Real democratic change in the Arab homeland can only begin with the resistance to all forms of American-Zionist hegemony over our region. When we condemn suspicious calls for the ouster of the Iraqi President or of others, we are in fact condemning American-Zionist attempts to impose themselves upon us. There is no contradiction between this and the demand for democracy throughout the whole of the Arab Homeland whether in the shadow of regimes that resist foreign hegemony to one extent or another, or of those that submit to that hegemony to one degree or another. This is in addition to the fact that the issue of who rules Iraq is an internal Iraqi matter, into which America has no right to poke its snout - the more so as it discloses its plans and plots against all the peoples of the region, Arabs and Muslims.
It is not strange that Dr. Chibli Mallat would present his plan and petition for a "peaceful" change of the Iraqi leadership by way of Arab pressure and what he calls the "isolation of Saddam internally" as an attempt to save Iraq from the tragedy of war. He has a long history of playing with words. I suggest, if there are some who are still in doubt, that they check out the report published in the Lebanese newspaper al-Nahar on 14 December 2002 that covers a speech given by Dr. Mallat in the Rashaya district of Lebanon. It can be found on Dr. Mallat's own website and begins with the following sentence: "Our struggle with Israel is a struggle for our survival, not a struggle over borders". It ends, however, with the following: "For the two sides to live together is a matter of necessity, indeed of absolute necessity . . . and the sacrifices that both sides have made have not been in vain. . ." The most crafty aspect of his talk was that he attributed this line of peaceful living with the Zionist enemy to the hallowed martyr Kamal Junblatt who was known for his honorable patriotic stances as regards both Lebanese and Palestinian issues!

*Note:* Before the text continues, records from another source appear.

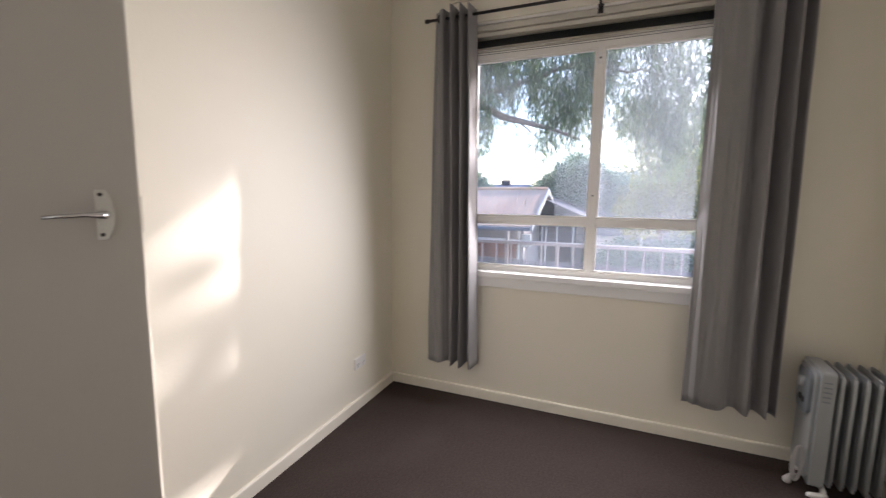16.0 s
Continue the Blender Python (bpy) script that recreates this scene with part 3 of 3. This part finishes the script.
def curtain(key_top, key_bot, z_bot, label, seed, rings):
    """Eyelet curtain; keys are (y, depth) of the folds at the rod and at the hem."""
    root = thing("curtain", (ROD_X, sum(k[0] for k in key_bot) / len(key_bot), z_bot), label, "curtain", "pair of curtains")
    rnd = random.Random(seed)
    nu, nv = 16 * (len(key_top) - 1), 48
    top = ROD_Z + 0.045

    def curve(keys, s):
        i = min(int(s), len(keys) - 2)
        f = s - i
        f = f * f * (3 - 2 * f)
        g = s - i
        return keys[i][0] * (1 - g) + keys[i + 1][0] * g, keys[i][1] * (1 - f) + keys[i + 1][1] * f
    ph = [rnd.uniform(0, 6.28) for _ in range(4)]
    bm = bmesh.new()
    faces = []
    for side in (1, -1):
        grid = []
        for j in range(nv + 1):
            v = j / nv
            row = []
            for i in range(nu + 1):
                s = (len(key_top) - 1) * i / nu
                a, b = curve(key_top, s), curve(key_bot, s)
                w = v ** 0.8
                y = a[0] * (1 - w) + b[0] * w
                d = (a[1] * (1 - w) + b[1] * w) * (1.6 - 0.35 * v)
                d += 0.004 * math.sin(5 * v + s * 2.1 + ph[0]) + 0.003 * math.sin(13 * v + s * 3.3 + ph[1]) + 0.010 * (noise.noise(Vector((s * 3.1, v * 2.2, seed))) + 0.5 * noise.noise(Vector((s * 7.3, v * 5.0, seed + 9))))
                y += 0.005 * math.sin(4 * v + ph[2] + s) * v
                z = top + (z_bot - top) * v + 0.006 * math.sin(s * 2.7 + ph[3]) * v
                row.append(bm.verts.new((ROD_X + d + side * 0.0012, y, z)))
            grid.append(row)
        for j in range(nv):
            for i in range(nu):
                q = (grid[j][i], grid[j][i + 1], grid[j + 1][i + 1], grid[j + 1][i])
                f = bm.faces.new(q if side > 0 else q[::-1])
                f.smooth = True
        faces.append(grid)
    g0, g1 = faces
    for j in range(nv):
        bm.faces.new((g0[j][0], g0[j + 1][0], g1[j + 1][0], g1[j][0]))
        bm.faces.new((g0[j + 1][-1], g0[j][-1], g1[j][-1], g1[j + 1][-1]))
    for i in range(nu):
        bm.faces.new((g0[0][i + 1], g0[0][i], g1[0][i], g1[0][i + 1]))
        bm.faces.new((g0[-1][i], g0[-1][i + 1], g1[-1][i + 1], g1[-1][i]))
    part("drape", bm, M_CURTAIN, root)
    for y in rings:
        rg = bmesh.new()
        ring = []
        for k in range(17):
            a = 2 * math.pi * k / 16
            ring.append((ROD_X + 0.021 * math.cos(a), y, ROD_Z + 0.021 * math.sin(a)))
        tube(rg, ring, 0.0045, 6, cap=False)
        part("eyelet", rg, M_BLACK, root, "round dark metal eyelet")
    return root


curtain([(0.500, -0.015), (0.560, 0.020), (0.590, -0.03), (0.628, 0.045), (0.650, -0.035), (0.682, 0.045), (0.704, -0.035), (0.730, 0.04), (0.748, -0.03)],
        [(0.470, 0.0), (0.565, 0.022), (0.612, -0.012), (0.652, 0.042), (0.676, -0.035), (0.715, 0.048), (0.738, -0.04), (0.775, 0.042), (0.798, -0.04)],
        0.255, "grey blackout eyelet curtain drawn to the window's near-wall side", 3, (0.53, 0.61, 0.655, 0.735))
curtain([(1.958, 0.01), (1.990, 0.025), (2.115, 0.02), (2.170, -0.03), (2.205, 0.05), (2.240, -0.035), (2.285, 0.045), (2.315, -0.03), (2.340, 0.02)],
        [(1.960, -0.005), (2.020, 0.025), (2.120, 0.030), (2.190, -0.02), (2.235, 0.045), (2.275, -0.03), (2.315, 0.04), (2.345, -0.03), (2.372, 0.015)],
        0.262, "grey blackout eyelet curtain drawn beside the corner heater", 5, (1.985, 2.14, 2.26, 2.30))

# ---- oil heater in the corner (local: fins stacked along +y, front towards +x)
heat = thing("oil_heater", (-2.482, 2.452, 0.0), "grey oil-filled column heater in the corner, cord wound at its end", "heater", turn=-4.0)
HW = 0.108                                # half width of a fin


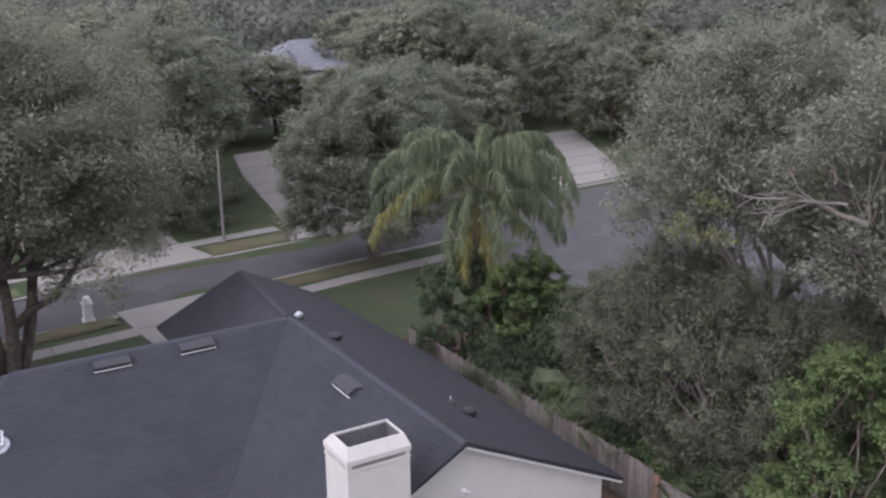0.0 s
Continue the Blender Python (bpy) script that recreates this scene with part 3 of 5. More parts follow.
# ---- wall lights ----
spot = thing("flood_light", (13.4, GY - 0.004, 4.22), "small white twin flood light under the gable", "flood light")
part("base", Build().box(-0.07, 0.07, -0.05, 0, -0.06, 0.06), WHITE, spot)
for s in (-1, 1):
    part("lamp_head", Build().tube([(s * 0.05, -0.05, 0), (s * 0.13, -0.15, -0.03)], [0.03, 0.05], 10), TRIM, spot)
lantern = thing("wall_lantern", (13.5, GY - 0.004, 2.02), "dark outdoor wall lantern beside the back door", "wall lantern")
part("backplate", Build().box(-0.06, 0.06, -0.03, 0, -0.15, 0.15), BLACK, lantern)
part("shade", Build().lathe([(0.06, -0.16), (0.11, 0.06), (0.12, 0.09), (0.02, 0.17)], (0, -0.13, 0), 8), BLACK, lantern)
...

In closing, I wish to say that the Arabs have no way out except by getting ready to confront the American-Zionist enemy that has declared war upon them with all possible means. Pleading with international institutions is useless; appeasing aggression cannot bring safety; and the cowardly will find no comfort in a world governed by the law of the jungle. Sharon and the other Zionists like him will never be put on trial as they deserve to be except at the hands of those who are ready and able to make the sacrifices necessary to carry through the triumphal advance until the last atom of the land of Palestine is liberated.